Opinion
6 Div. 69.
March 21, 1929.
Appeal from Circuit Court, Blount County; O. A. Steele, Judge.
J. T. Johnson, of Oneonta, for appellant.
Whether Rutherford had made a payment on the mortgage was immaterial to any issue in the case, was res inter alios acta. 30 Cyc. 1182. There was also error in permitting defendants to inquire as to the details of the suit between Rutherford and Blackwood. Such suit, in assumpsit, was not res adjudicata as to the present suit in ejectment. Alexander v. Fountain, 195 Ala. 3, 70 So. 669; Richardson v. State, 191 Ala. 21, 68 So. 57; Miller v. Whittington, 202 Ala. 406, 80 So. 499; Smith v. Causey, 28 Ala. 655, 65 Am. Dec. 372; Layton v. Campbell, 155 Ala. 220, 46 So. 775, 130 Am. St. Rep. 17; Dupree v. State, 33 Ala. 380, 73 Am. Dec. 422; Smith v. Keyser, 115 Ala. 455, 22 So. 149; Gee v. Williamson, 1 Port. 313, 27 Am. Dec. 628; Gatchell v. Foster, 94 Ala. 622, 10 So. 434. Whether or not the witness saw the mortgages in the bankruptcy files was immaterial. Bunzell v. Maas, 116 Ala. 68, 22 So. 568; Harwood v. Harper, 54 Ala. 659. The fact, if it be a fact, that the mortgage was altered after its execution would not destroy plaintiff's title to the land in suit. Charge 3 was erroneously given. Burgess v. Blake, 128 Ala. 105, 28 So. 963, 86 Am. St. Rep. 78; Ala. St. L. Co. v. Thompson, 104 Ala. 570, 16 So. 440, 53 Am. St. Rep. 80; Gay v. Fricks, 211 Ala. 119, 99 So. 846.

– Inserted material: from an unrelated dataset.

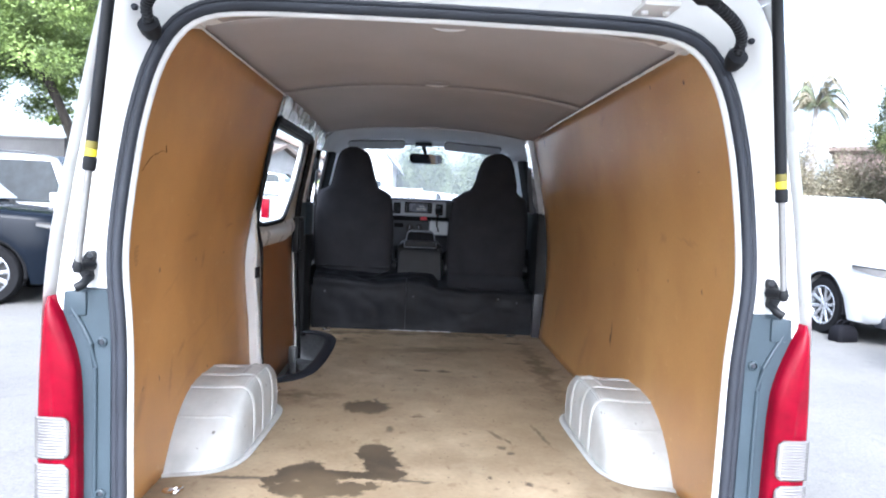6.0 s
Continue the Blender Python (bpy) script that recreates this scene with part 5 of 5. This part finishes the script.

Nash Fendley, of Oneonta, for appellees.
Counsel discuss the questions raised and treated, but without citation of authorities.
The trial court did not err in permitting the witnesses to be asked as to facts to which they testified in the case of Blackwood v. Rutherford, 212 Ala. 630, 103 So. 689, as laying a predicate for contradiction or impeachment, the payment of the mortgage indebtedness being involved. But there was error in permitting the defendants to show the result of that suit either in the circuit or Supreme Court. Conceding that res adjudicata in an action of ejectment may be shown under the general issue for the purpose of destroying a link in the plaintiff's chain of title, which we do not decide, the result of said suit in said Rutherford Case was not conclusive of the payment of the mortgage debt between the plaintiff and an entirely different party. Fidelity Co. v. Robertson, 136 Ala. 379, 34 So. 933; Allison v. Little, 85 Ala. 512, 5 So. 221.

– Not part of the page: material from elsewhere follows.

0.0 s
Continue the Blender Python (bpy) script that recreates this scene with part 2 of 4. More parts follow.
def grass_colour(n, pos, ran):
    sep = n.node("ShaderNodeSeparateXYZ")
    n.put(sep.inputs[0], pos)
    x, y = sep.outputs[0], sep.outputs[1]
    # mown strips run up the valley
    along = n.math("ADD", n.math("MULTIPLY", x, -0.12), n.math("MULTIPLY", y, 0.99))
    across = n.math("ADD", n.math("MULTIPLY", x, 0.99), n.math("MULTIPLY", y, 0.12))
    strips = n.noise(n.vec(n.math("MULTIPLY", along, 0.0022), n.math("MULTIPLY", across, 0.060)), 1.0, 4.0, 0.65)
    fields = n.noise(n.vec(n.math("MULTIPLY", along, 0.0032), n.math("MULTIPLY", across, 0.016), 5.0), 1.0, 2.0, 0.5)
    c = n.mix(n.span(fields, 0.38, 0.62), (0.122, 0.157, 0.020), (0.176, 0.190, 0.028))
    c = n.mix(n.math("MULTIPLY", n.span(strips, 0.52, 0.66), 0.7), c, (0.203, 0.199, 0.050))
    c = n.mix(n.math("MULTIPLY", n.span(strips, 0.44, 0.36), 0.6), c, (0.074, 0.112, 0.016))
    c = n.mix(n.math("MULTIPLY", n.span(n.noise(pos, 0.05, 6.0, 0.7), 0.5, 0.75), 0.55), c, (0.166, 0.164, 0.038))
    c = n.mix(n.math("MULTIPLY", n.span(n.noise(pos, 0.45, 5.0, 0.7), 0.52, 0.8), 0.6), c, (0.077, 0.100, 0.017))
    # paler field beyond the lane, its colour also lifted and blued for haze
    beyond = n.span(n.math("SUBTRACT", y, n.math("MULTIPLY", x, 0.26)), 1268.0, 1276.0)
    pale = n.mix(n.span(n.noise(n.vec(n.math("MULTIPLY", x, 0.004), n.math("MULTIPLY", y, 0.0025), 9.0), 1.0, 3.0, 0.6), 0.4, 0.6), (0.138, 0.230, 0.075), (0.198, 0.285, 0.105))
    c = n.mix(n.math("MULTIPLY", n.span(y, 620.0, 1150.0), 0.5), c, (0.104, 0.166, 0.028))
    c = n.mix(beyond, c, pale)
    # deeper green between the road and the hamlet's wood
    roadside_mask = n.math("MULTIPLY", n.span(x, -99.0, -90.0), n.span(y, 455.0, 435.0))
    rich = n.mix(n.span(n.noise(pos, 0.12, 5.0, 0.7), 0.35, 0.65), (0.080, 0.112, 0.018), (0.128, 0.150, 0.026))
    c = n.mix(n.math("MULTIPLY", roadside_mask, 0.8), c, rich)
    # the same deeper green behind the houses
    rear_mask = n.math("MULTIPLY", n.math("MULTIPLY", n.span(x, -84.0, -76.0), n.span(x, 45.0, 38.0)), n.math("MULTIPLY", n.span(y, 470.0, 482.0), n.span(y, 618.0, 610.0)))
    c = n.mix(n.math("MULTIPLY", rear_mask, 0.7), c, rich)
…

The plaintiff introduced a regular legal assignment of the mortgages by the trustee of the bankrupt estate of the mortgagee, and the trial court erred in permitting the defendants to show that on one occasion the witness examined a file of papers connected with the bankrupt estate, then in the custody of an attorney connected with the proceedings, and did not then find the mortgages in question among said papers. This fact did not negative the fact that the mortgages had not been listed or were not in the custody of the trustee or some one else connected with the bankruptcy proceedings, and was calculated to prejudice plaintiff with the jury.
There was no error in giving the defendants' requested charge 3. It does not attempt to deal with the burden of proof as to the alteration, and, if the words set forth were inserted in the mortgage after its execution without the consent of the mortgagor, the alteration was material and would vitiate the mortgage (Green v. Sneed, 101 Ala. 205, 13 So. 277, 46 Am. St. Rep. 119), though this rule does not apply to deeds (Ala. State Land Co. v. Thompson, 104 Ala. 570, 16 So. 440, 53 Am. St. Rep. 80).
As this case must be reversed, it is unnecessary to determine whether or not the disclaimer was faulty, because the description was too indefinite, as the same can be easily amended at the next trial so as to conform to the requirement or suggestion in the case of Howard v. Martin, 181 Ala. 613, 62 So. 99.
The judgment of the circuit court is reversed, and the cause is remanded.
Reversed and remanded.
GARDNER, BOULDIN, and FOSTER, JJ., concur.